[DO THIS] Starting at the first line of the data, please print exactly those lines through the one that holds "return shoots(rng, s, d, le, r0, k, bend, gravity)", omitting every picture.

[PROVIDED MATERIAL]

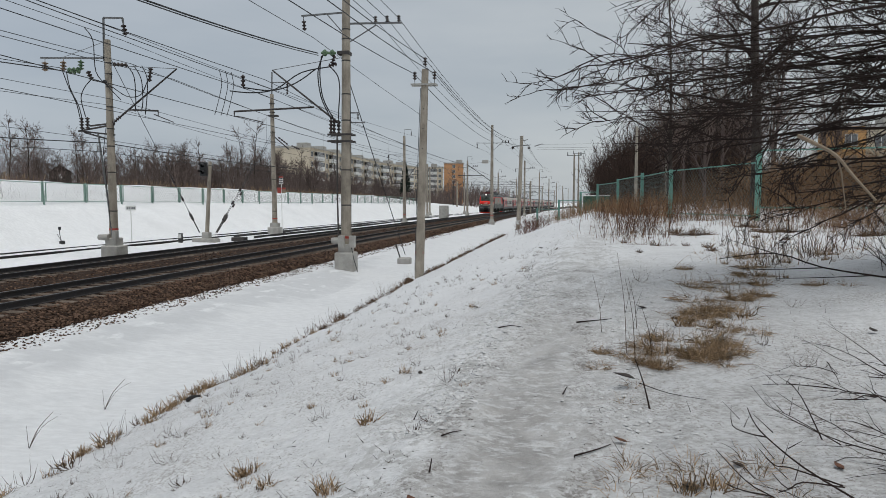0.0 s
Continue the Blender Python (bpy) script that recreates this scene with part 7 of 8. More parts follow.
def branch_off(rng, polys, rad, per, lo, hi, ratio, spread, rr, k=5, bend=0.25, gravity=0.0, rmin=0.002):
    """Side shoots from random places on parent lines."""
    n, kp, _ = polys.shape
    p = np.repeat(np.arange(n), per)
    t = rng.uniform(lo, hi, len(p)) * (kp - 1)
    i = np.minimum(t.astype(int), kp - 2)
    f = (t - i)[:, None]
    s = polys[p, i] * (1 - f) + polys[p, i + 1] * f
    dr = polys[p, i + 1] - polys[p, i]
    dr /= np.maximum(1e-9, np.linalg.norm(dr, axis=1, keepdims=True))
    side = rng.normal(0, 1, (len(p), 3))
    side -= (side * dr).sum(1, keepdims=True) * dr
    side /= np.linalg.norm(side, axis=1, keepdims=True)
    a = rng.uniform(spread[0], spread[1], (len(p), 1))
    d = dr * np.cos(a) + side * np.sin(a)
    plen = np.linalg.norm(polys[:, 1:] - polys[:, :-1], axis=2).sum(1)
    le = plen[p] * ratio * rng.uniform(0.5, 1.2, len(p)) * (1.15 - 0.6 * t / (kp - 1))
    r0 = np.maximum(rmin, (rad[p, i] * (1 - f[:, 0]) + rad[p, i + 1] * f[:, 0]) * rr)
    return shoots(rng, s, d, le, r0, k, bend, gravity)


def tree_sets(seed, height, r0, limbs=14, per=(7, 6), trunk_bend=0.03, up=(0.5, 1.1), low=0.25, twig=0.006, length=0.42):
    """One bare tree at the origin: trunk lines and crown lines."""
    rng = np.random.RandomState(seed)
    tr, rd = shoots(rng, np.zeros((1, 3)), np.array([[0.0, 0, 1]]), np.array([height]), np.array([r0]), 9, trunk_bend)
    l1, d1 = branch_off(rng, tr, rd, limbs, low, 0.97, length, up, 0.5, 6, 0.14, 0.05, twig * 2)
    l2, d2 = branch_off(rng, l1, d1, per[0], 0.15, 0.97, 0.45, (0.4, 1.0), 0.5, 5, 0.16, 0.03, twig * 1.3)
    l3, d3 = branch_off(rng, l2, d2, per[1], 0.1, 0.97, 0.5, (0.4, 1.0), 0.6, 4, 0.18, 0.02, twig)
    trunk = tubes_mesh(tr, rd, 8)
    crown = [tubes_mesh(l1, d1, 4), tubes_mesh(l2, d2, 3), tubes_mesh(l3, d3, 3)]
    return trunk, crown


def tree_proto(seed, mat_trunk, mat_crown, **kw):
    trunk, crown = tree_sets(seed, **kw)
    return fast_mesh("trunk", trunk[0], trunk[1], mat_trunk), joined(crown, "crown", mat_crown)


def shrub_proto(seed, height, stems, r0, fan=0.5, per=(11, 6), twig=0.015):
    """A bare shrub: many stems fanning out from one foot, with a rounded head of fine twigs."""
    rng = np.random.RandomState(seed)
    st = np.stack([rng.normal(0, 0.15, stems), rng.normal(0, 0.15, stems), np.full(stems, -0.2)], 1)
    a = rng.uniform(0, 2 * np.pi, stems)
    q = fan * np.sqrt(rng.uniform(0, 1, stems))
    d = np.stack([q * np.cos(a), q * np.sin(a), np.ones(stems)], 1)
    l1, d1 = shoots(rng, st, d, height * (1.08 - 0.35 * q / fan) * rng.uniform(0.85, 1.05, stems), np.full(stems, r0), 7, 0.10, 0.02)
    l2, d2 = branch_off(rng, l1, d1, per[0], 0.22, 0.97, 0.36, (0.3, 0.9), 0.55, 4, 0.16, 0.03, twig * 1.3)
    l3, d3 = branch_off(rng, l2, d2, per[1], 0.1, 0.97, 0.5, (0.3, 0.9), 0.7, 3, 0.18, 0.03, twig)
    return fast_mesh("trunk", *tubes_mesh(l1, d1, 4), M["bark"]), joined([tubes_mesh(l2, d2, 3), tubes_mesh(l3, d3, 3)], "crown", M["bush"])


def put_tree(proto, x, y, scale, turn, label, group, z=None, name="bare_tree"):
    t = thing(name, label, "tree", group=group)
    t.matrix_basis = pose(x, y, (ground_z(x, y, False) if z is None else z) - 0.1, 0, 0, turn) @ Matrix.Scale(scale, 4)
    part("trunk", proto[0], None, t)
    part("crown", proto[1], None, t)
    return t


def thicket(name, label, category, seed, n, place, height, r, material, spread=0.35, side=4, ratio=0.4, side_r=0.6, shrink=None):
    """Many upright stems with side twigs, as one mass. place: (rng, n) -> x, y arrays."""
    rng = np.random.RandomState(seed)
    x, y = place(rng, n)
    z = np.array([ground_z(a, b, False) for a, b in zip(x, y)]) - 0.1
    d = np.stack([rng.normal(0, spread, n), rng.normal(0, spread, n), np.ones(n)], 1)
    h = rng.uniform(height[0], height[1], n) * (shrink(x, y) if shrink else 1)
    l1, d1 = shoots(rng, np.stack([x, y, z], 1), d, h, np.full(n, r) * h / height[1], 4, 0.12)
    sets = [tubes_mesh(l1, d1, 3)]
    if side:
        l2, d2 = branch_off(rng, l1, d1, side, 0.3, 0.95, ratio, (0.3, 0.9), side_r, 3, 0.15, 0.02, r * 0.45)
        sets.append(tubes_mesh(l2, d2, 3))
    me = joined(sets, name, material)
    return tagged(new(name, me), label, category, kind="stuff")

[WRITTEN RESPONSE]
0.0 s
Continue the Blender Python (bpy) script that recreates this scene with part 7 of 8. More parts follow.
def branch_off(rng, polys, rad, per, lo, hi, ratio, spread, rr, k=5, bend=0.25, gravity=0.0, rmin=0.002):
    """Side shoots from random places on parent lines."""
    n, kp, _ = polys.shape
    p = np.repeat(np.arange(n), per)
    t = rng.uniform(lo, hi, len(p)) * (kp - 1)
    i = np.minimum(t.astype(int), kp - 2)
    f = (t - i)[:, None]
    s = polys[p, i] * (1 - f) + polys[p, i + 1] * f
    dr = polys[p, i + 1] - polys[p, i]
    dr /= np.maximum(1e-9, np.linalg.norm(dr, axis=1, keepdims=True))
    side = rng.normal(0, 1, (len(p), 3))
    side -= (side * dr).sum(1, keepdims=True) * dr
    side /= np.linalg.norm(side, axis=1, keepdims=True)
    a = rng.uniform(spread[0], spread[1], (len(p), 1))
    d = dr * np.cos(a) + side * np.sin(a)
    plen = np.linalg.norm(polys[:, 1:] - polys[:, :-1], axis=2).sum(1)
    le = plen[p] * ratio * rng.uniform(0.5, 1.2, len(p)) * (1.15 - 0.6 * t / (kp - 1))
    r0 = np.maximum(rmin, (rad[p, i] * (1 - f[:, 0]) + rad[p, i + 1] * f[:, 0]) * rr)
    return shoots(rng, s, d, le, r0, k, bend, gravity)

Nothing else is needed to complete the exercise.